▸ Goal of the exercise
Copy out each line exactly; pictures stay out of the copy.

────────────────────────────────────────

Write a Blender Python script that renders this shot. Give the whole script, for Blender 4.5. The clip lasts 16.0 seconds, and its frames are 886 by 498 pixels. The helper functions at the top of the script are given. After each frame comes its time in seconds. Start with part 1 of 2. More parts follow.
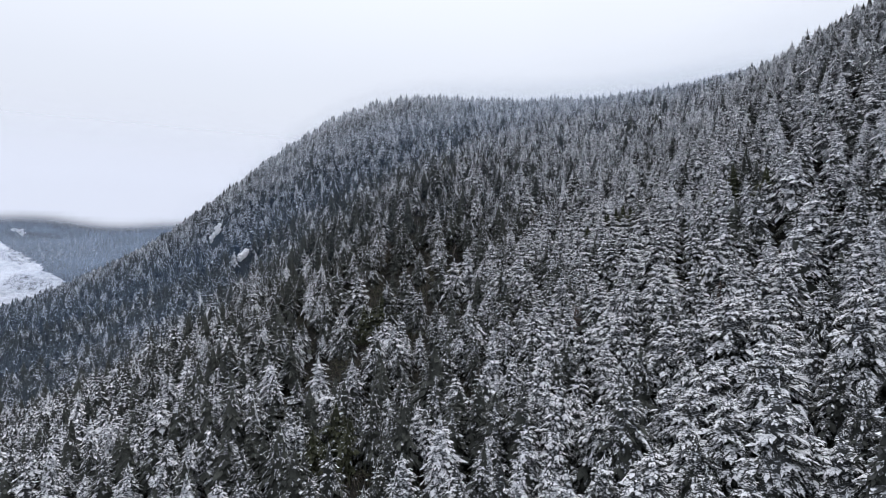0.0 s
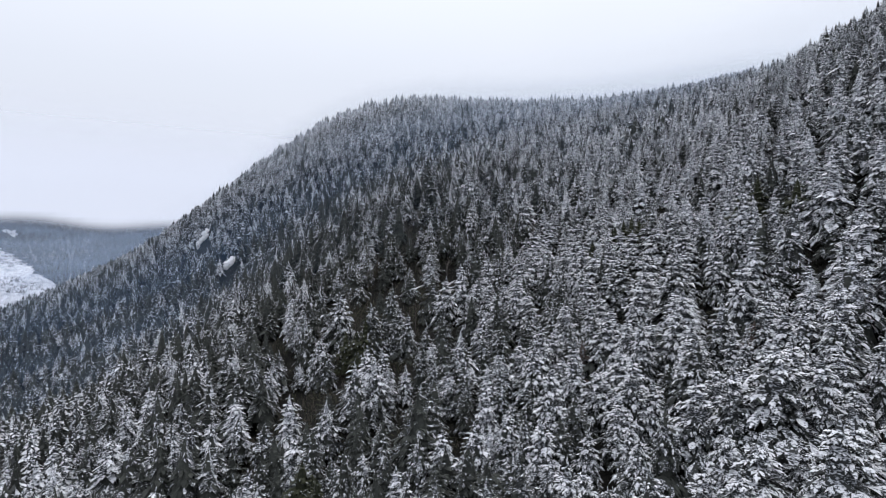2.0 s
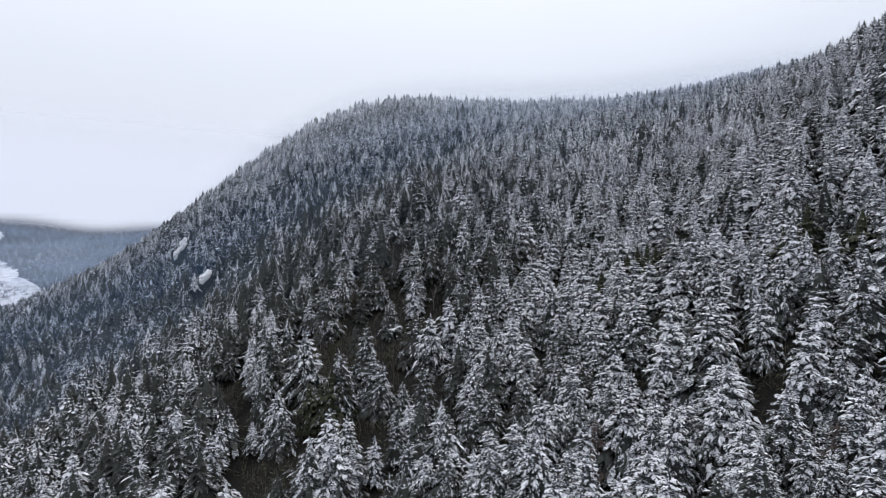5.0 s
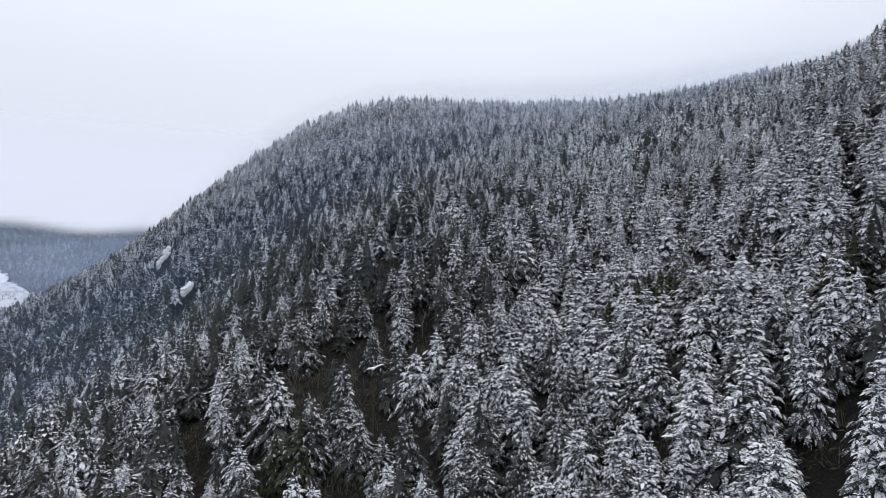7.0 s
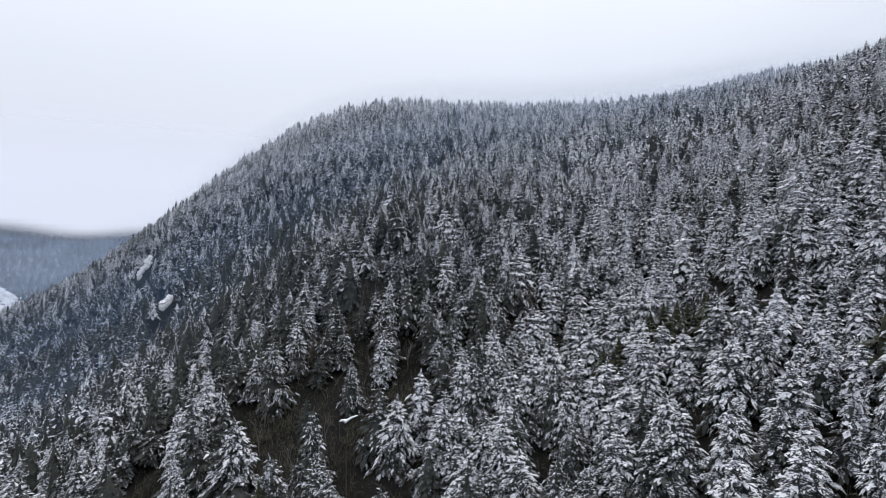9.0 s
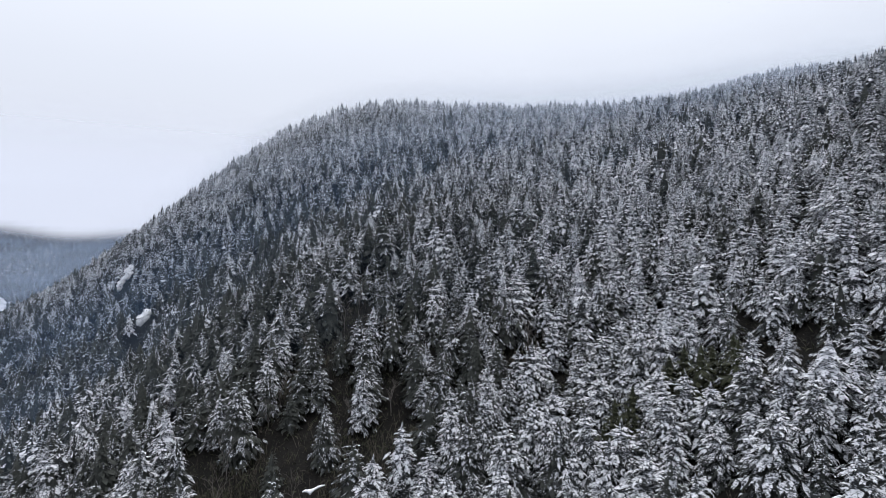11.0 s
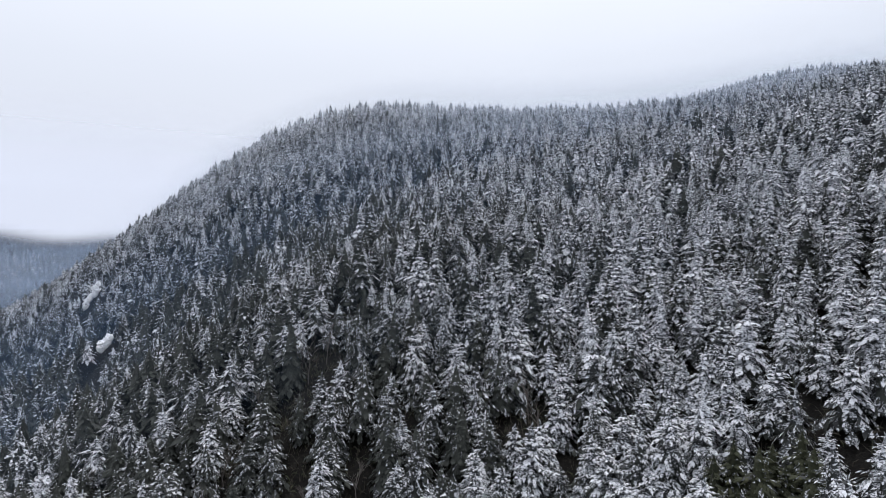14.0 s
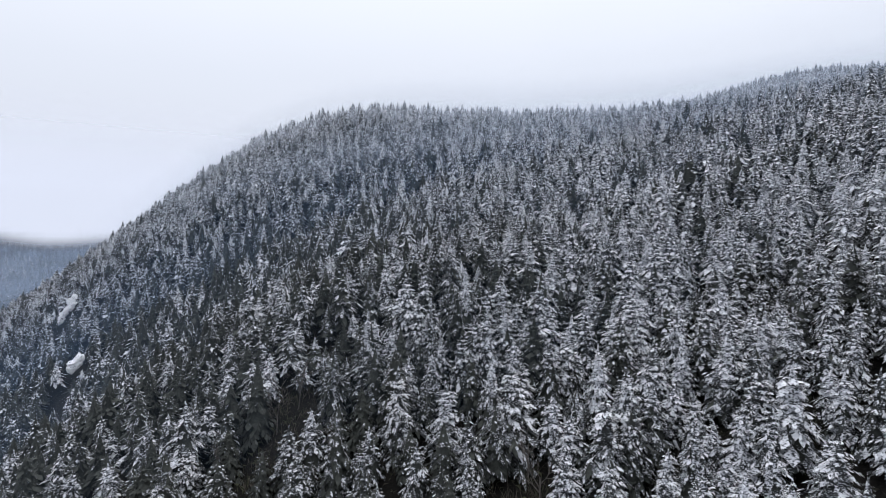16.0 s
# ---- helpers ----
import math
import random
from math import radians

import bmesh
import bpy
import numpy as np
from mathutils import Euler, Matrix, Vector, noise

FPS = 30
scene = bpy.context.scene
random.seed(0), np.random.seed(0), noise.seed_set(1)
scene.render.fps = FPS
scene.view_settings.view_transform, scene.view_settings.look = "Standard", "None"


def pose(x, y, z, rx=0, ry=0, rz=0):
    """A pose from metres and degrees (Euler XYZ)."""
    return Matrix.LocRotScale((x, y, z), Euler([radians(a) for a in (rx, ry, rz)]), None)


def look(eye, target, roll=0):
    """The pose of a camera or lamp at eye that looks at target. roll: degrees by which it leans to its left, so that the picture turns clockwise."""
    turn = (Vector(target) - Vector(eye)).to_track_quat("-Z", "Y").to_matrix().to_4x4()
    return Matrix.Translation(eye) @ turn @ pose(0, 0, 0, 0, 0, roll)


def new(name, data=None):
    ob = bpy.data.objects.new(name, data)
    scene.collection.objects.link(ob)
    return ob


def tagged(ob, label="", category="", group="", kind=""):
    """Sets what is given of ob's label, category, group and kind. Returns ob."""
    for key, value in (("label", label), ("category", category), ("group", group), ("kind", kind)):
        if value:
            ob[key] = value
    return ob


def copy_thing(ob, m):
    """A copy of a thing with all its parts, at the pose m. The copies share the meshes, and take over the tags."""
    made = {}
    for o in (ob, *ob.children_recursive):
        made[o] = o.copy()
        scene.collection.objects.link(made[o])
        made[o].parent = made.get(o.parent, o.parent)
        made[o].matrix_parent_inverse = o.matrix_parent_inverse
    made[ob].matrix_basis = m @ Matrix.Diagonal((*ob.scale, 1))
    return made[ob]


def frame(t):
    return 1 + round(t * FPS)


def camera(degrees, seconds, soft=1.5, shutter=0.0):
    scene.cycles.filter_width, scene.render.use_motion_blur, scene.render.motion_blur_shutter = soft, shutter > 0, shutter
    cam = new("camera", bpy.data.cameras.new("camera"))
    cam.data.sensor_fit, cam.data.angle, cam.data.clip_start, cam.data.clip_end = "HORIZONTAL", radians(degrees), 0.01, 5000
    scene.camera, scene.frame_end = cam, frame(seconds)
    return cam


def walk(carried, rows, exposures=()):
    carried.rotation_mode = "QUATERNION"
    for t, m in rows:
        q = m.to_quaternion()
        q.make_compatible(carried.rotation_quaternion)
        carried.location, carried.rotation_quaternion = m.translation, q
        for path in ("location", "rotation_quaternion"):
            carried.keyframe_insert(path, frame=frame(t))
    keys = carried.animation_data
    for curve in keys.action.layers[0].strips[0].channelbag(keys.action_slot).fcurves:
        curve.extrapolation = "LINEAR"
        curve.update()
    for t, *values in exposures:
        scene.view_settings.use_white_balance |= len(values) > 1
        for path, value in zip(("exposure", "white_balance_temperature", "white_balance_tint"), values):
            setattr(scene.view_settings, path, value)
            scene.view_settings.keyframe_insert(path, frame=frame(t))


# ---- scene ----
cam = camera(74.0, 16.0, soft=0.75)
METRES, EYE, TILT, LEAN, TURN = 100.0, 150.0, 0.0, 0.0, 0.0
ROWS = [
    (0.0, 0.0, 0.0, 0.0, -0.0, 0.0, -0.0),
    (0.5, 0.0064, 0.0404, 0.0137, -0.01, -0.03, 0.01),
    (1.0, 0.0124, 0.0818, 0.0279, -0.02, -0.07, 0.01),
    (1.5, 0.0185, 0.1232, 0.041, -0.03, -0.1, -0.01),
    (2.0, 0.0245, 0.1643, 0.0538, -0.04, -0.12, -0.01),
    (2.5, 0.0307, 0.2061, 0.067, -0.05, -0.14, -0.03),
    (3.0, 0.0368, 0.2475, 0.0802, -0.07, -0.17, -0.05),
    (3.5, 0.0427, 0.2891, 0.0933, -0.09, -0.19, -0.05),
    (4.0, 0.049, 0.3304, 0.1073, -0.11, -0.23, -0.07),
    (6.5, 0.0818, 0.5353, 0.1786, -0.2, -0.3, -0.06),
    (7.0, 0.0883, 0.5767, 0.1926, -0.23, -0.3, -0.05),
    (7.5, 0.0948, 0.6179, 0.2066, -0.26, -0.31, -0.05),
    (8.0, 0.1014, 0.6598, 0.2213, -0.29, -0.34, -0.04),
    (8.5, 0.1081, 0.7014, 0.2359, -0.32, -0.35, -0.02),
    (9.0, 0.1146, 0.743, 0.2505, -0.36, -0.35, -0.0),
    (11.5, 0.1469, 0.9489, 0.3215, -0.43, -0.4, -0.04),
    (12.0, 0.1532, 0.9907, 0.3356, -0.45, -0.41, -0.04),
    (12.5, 0.159, 1.0323, 0.3494, -0.49, -0.43, -0.05),
    (13.0, 0.1652, 1.0741, 0.3638, -0.5, -0.46, -0.05),
    (13.5, 0.1714, 1.1157, 0.3783, -0.51, -0.47, -0.05),
    (14.0, 0.1776, 1.1568, 0.3929, -0.52, -0.49, -0.06),
    (14.5, 0.1832, 1.1983, 0.4079, -0.55, -0.53, -0.05),
    (15.0, 0.1897, 1.2396, 0.4218, -0.55, -0.51, -0.06),
    (15.5, 0.1954, 1.2806, 0.4364, -0.57, -0.53, -0.08),
    (16.0, 0.2014, 1.321, 0.4498, -0.56, -0.52, -0.08),
]
walk(cam, [(t, pose(0, 0, EYE, TILT, LEAN, TURN) @ pose(METRES * x, METRES * y, METRES * z, 90 + pitch, roll, yaw)) for t, x, y, z, yaw, pitch, roll in ROWS])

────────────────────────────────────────

▸ Full response
Write a Blender Python script that renders this shot. Give the whole script, for Blender 4.5. The clip lasts 16.0 seconds, and its frames are 886 by 498 pixels. The helper functions at the top of the script are given. After each frame comes its time in seconds. Start with part 1 of 2. More parts follow.
0.0 s
2.0 s
5.0 s
7.0 s
9.0 s
11.0 s
14.0 s
16.0 s
# ---- helpers ----
import math
import random
from math import radians

import bmesh
import bpy
import numpy as np
from mathutils import Euler, Matrix, Vector, noise

FPS = 30
scene = bpy.context.scene
random.seed(0), np.random.seed(0), noise.seed_set(1)
scene.render.fps = FPS
scene.view_settings.view_transform, scene.view_settings.look = "Standard", "None"


def pose(x, y, z, rx=0, ry=0, rz=0):
    """A pose from metres and degrees (Euler XYZ)."""
    return Matrix.LocRotScale((x, y, z), Euler([radians(a) for a in (rx, ry, rz)]), None)


def look(eye, target, roll=0):
    """The pose of a camera or lamp at eye that looks at target. roll: degrees by which it leans to its left, so that the picture turns clockwise."""
    turn = (Vector(target) - Vector(eye)).to_track_quat("-Z", "Y").to_matrix().to_4x4()
    return Matrix.Translation(eye) @ turn @ pose(0, 0, 0, 0, 0, roll)


def new(name, data=None):
    ob = bpy.data.objects.new(name, data)
    scene.collection.objects.link(ob)
    return ob


def tagged(ob, label="", category="", group="", kind=""):
    """Sets what is given of ob's label, category, group and kind. Returns ob."""
    for key, value in (("label", label), ("category", category), ("group", group), ("kind", kind)):
        if value:
            ob[key] = value
    return ob


def copy_thing(ob, m):
    """A copy of a thing with all its parts, at the pose m. The copies share the meshes, and take over the tags."""
    made = {}
    for o in (ob, *ob.children_recursive):
        made[o] = o.copy()
        scene.collection.objects.link(made[o])
        made[o].parent = made.get(o.parent, o.parent)
        made[o].matrix_parent_inverse = o.matrix_parent_inverse
    made[ob].matrix_basis = m @ Matrix.Diagonal((*ob.scale, 1))
    return made[ob]


def frame(t):
    return 1 + round(t * FPS)


def camera(degrees, seconds, soft=1.5, shutter=0.0):
    scene.cycles.filter_width, scene.render.use_motion_blur, scene.render.motion_blur_shutter = soft, shutter > 0, shutter
    cam = new("camera", bpy.data.cameras.new("camera"))
    cam.data.sensor_fit, cam.data.angle, cam.data.clip_start, cam.data.clip_end = "HORIZONTAL", radians(degrees), 0.01, 5000
    scene.camera, scene.frame_end = cam, frame(seconds)
    return cam


def walk(carried, rows, exposures=()):
    carried.rotation_mode = "QUATERNION"
    for t, m in rows:
        q = m.to_quaternion()
        q.make_compatible(carried.rotation_quaternion)
        carried.location, carried.rotation_quaternion = m.translation, q
        for path in ("location", "rotation_quaternion"):
            carried.keyframe_insert(path, frame=frame(t))
    keys = carried.animation_data
    for curve in keys.action.layers[0].strips[0].channelbag(keys.action_slot).fcurves:
        curve.extrapolation = "LINEAR"
        curve.update()
    for t, *values in exposures:
        scene.view_settings.use_white_balance |= len(values) > 1
        for path, value in zip(("exposure", "white_balance_temperature", "white_balance_tint"), values):
            setattr(scene.view_settings, path, value)
            scene.view_settings.keyframe_insert(path, frame=frame(t))


# ---- scene ----
cam = camera(74.0, 16.0, soft=0.75)
METRES, EYE, TILT, LEAN, TURN = 100.0, 150.0, 0.0, 0.0, 0.0
ROWS = [
    (0.0, 0.0, 0.0, 0.0, -0.0, 0.0, -0.0),
    (0.5, 0.0064, 0.0404, 0.0137, -0.01, -0.03, 0.01),
    (1.0, 0.0124, 0.0818, 0.0279, -0.02, -0.07, 0.01),
    (1.5, 0.0185, 0.1232, 0.041, -0.03, -0.1, -0.01),
    (2.0, 0.0245, 0.1643, 0.0538, -0.04, -0.12, -0.01),
    (2.5, 0.0307, 0.2061, 0.067, -0.05, -0.14, -0.03),
    (3.0, 0.0368, 0.2475, 0.0802, -0.07, -0.17, -0.05),
    (3.5, 0.0427, 0.2891, 0.0933, -0.09, -0.19, -0.05),
    (4.0, 0.049, 0.3304, 0.1073, -0.11, -0.23, -0.07),
    (6.5, 0.0818, 0.5353, 0.1786, -0.2, -0.3, -0.06),
    (7.0, 0.0883, 0.5767, 0.1926, -0.23, -0.3, -0.05),
    (7.5, 0.0948, 0.6179, 0.2066, -0.26, -0.31, -0.05),
    (8.0, 0.1014, 0.6598, 0.2213, -0.29, -0.34, -0.04),
    (8.5, 0.1081, 0.7014, 0.2359, -0.32, -0.35, -0.02),
    (9.0, 0.1146, 0.743, 0.2505, -0.36, -0.35, -0.0),
    (11.5, 0.1469, 0.9489, 0.3215, -0.43, -0.4, -0.04),
    (12.0, 0.1532, 0.9907, 0.3356, -0.45, -0.41, -0.04),
    (12.5, 0.159, 1.0323, 0.3494, -0.49, -0.43, -0.05),
    (13.0, 0.1652, 1.0741, 0.3638, -0.5, -0.46, -0.05),
    (13.5, 0.1714, 1.1157, 0.3783, -0.51, -0.47, -0.05),
    (14.0, 0.1776, 1.1568, 0.3929, -0.52, -0.49, -0.06),
    (14.5, 0.1832, 1.1983, 0.4079, -0.55, -0.53, -0.05),
    (15.0, 0.1897, 1.2396, 0.4218, -0.55, -0.51, -0.06),
    (15.5, 0.1954, 1.2806, 0.4364, -0.57, -0.53, -0.08),
    (16.0, 0.2014, 1.321, 0.4498, -0.56, -0.52, -0.08),
]
walk(cam, [(t, pose(0, 0, EYE, TILT, LEAN, TURN) @ pose(METRES * x, METRES * y, METRES * z, 90 + pitch, roll, yaw)) for t, x, y, z, yaw, pitch, roll in ROWS])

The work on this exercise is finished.